Lander praised the neighbors opposing the project for their testimony to City Planning during the Commission’s January 9th hearing on 41 Summit Street, telling the group that  the agency doesn’t often modify proposals and “the fact that they changed it at all (to R6A) was a tribute to [their] testimony,” Bradfield said.

Bradfield added that while Lander told the group that he’d “love to make us happy [by voting against the proposal],” he added that “he wouldn’t be able to do it without feeling like there’s a missed opportunity with the affordable housing component.” The neighbors countered noting that affordable housing is not guaranteed and is “contingent upon the two sites, 75 and 79 Hamilton, being combined,” but he said the Council Member was “unmoved.”

According Ferrara during the Commission’s February 11 review session, the developer of 41 Summit is only including “seven units or less” in the proposed building, “not triggering MIH.”

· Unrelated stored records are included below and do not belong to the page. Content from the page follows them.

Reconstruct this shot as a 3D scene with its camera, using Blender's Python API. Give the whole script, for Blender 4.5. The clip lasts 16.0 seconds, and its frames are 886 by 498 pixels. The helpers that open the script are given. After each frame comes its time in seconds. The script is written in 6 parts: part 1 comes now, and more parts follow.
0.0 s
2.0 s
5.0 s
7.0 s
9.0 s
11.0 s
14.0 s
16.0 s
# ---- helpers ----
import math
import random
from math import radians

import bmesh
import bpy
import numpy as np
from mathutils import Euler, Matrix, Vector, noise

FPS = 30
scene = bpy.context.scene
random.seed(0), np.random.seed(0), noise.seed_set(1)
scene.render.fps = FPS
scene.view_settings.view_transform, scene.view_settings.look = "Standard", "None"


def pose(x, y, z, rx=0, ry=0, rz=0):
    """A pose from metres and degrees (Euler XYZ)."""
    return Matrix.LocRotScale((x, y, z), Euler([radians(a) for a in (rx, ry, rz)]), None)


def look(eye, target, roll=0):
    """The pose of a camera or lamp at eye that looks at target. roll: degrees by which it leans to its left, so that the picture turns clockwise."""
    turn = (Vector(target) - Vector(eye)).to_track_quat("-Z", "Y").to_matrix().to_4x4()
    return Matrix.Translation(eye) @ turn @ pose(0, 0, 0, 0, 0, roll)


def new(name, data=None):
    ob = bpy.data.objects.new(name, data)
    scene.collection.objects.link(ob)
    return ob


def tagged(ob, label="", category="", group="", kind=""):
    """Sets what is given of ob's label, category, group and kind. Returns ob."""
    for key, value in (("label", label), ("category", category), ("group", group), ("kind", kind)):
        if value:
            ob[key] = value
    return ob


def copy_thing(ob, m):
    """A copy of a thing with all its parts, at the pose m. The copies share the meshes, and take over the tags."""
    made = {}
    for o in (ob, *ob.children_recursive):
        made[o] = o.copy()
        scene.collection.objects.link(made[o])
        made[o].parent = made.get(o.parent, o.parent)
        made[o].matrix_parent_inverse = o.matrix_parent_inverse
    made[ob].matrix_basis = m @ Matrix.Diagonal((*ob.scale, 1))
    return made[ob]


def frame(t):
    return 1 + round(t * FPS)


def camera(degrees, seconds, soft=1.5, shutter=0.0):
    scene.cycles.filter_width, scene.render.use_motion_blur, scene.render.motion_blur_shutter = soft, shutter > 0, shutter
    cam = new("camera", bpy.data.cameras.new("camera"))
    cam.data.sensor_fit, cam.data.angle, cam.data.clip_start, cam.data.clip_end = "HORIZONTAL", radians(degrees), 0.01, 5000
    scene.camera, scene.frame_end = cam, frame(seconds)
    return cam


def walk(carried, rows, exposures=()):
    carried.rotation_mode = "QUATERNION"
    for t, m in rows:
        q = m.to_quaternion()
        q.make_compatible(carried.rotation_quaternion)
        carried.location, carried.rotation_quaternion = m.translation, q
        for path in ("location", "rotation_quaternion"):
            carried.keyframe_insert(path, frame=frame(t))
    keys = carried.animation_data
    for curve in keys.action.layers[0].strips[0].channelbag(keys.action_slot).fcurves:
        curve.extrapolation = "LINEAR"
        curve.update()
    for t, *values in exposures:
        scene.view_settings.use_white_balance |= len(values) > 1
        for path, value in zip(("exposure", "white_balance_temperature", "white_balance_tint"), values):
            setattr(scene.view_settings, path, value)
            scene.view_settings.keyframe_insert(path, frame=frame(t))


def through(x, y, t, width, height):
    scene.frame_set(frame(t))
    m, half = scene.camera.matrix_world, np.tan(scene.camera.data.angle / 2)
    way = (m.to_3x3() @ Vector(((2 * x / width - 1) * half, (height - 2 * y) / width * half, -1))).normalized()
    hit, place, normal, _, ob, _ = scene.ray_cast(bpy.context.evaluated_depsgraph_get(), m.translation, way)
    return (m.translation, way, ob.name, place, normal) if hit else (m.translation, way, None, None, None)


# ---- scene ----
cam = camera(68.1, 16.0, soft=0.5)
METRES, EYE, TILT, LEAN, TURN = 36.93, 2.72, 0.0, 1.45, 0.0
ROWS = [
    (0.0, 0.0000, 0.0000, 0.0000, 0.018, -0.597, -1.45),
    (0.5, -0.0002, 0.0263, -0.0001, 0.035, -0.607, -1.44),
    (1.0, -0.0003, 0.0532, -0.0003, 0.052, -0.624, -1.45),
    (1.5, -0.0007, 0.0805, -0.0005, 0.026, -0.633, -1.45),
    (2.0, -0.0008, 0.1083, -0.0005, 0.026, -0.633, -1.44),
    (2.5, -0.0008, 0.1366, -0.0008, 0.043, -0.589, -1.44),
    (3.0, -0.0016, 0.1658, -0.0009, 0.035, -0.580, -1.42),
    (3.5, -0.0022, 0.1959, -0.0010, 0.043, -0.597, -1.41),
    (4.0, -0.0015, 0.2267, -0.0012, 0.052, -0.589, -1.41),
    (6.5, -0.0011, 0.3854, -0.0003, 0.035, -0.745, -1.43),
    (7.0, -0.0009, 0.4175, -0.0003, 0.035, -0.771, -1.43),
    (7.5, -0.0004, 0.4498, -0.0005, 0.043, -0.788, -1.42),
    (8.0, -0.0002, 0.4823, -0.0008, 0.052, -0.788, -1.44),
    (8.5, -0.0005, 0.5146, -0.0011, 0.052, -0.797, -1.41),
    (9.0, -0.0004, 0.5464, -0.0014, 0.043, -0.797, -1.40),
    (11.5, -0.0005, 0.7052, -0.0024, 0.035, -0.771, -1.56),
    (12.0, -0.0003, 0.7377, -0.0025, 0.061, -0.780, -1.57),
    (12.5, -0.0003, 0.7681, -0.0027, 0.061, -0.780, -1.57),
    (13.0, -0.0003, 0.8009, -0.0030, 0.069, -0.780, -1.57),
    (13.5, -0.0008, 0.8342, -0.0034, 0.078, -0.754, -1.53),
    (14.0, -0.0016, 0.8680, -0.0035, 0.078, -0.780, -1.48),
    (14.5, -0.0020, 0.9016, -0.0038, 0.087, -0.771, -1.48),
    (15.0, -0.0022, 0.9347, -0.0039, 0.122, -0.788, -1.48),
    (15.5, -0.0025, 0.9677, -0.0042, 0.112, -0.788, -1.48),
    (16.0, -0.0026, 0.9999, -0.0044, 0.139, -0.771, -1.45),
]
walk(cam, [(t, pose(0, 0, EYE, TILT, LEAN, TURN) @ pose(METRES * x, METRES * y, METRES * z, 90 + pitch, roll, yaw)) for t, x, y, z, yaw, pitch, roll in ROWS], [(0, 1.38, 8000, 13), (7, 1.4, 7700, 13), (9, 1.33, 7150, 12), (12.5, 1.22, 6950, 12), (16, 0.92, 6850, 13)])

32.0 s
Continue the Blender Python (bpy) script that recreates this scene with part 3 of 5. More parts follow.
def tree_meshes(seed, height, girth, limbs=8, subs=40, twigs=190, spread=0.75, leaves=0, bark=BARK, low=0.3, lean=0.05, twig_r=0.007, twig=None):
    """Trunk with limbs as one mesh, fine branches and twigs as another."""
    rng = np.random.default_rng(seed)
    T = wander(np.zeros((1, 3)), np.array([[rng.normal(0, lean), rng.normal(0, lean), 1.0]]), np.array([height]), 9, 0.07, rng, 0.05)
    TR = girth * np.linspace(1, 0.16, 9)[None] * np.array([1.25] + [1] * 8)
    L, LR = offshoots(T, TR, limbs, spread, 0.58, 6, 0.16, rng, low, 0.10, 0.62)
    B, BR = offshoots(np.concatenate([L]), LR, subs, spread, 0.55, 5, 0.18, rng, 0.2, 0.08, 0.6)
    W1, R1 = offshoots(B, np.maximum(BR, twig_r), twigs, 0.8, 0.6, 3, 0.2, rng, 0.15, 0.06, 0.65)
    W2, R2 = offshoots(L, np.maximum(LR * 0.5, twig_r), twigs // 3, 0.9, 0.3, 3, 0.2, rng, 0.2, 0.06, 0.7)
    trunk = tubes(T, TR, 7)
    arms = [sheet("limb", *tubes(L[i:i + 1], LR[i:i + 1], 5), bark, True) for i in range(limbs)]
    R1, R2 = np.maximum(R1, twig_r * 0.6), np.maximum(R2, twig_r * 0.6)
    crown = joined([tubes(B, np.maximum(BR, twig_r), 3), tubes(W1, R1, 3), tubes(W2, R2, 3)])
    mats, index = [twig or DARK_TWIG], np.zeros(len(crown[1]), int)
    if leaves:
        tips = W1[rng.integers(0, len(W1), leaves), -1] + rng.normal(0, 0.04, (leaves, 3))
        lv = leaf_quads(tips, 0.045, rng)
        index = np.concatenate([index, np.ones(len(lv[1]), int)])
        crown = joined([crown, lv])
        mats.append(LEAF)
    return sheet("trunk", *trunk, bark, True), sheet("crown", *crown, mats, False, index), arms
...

During its analysis of the project, DCP projected the number of residential units in the two Hamilton Avenue lots. “In each of those cases, on the larger lot, it’s possible that an owner would not develop a residential amount greater than 25,000 square feet, so in that case…they have the option of paying an in lieu fee rather than actually putting affordable units on the site,” Ferrara said, supporting Columbia Waterfront Neighbors’ argument.

The community group is requesting that those interested in testifying against the project before the City Council attend the Subcommittee on Zoning and Franchises hearing on Wednesday, March 6 at 9:30am at City Hall (Committee Room). 41 Summit Street is scheduled as the third item on the meeting agenda.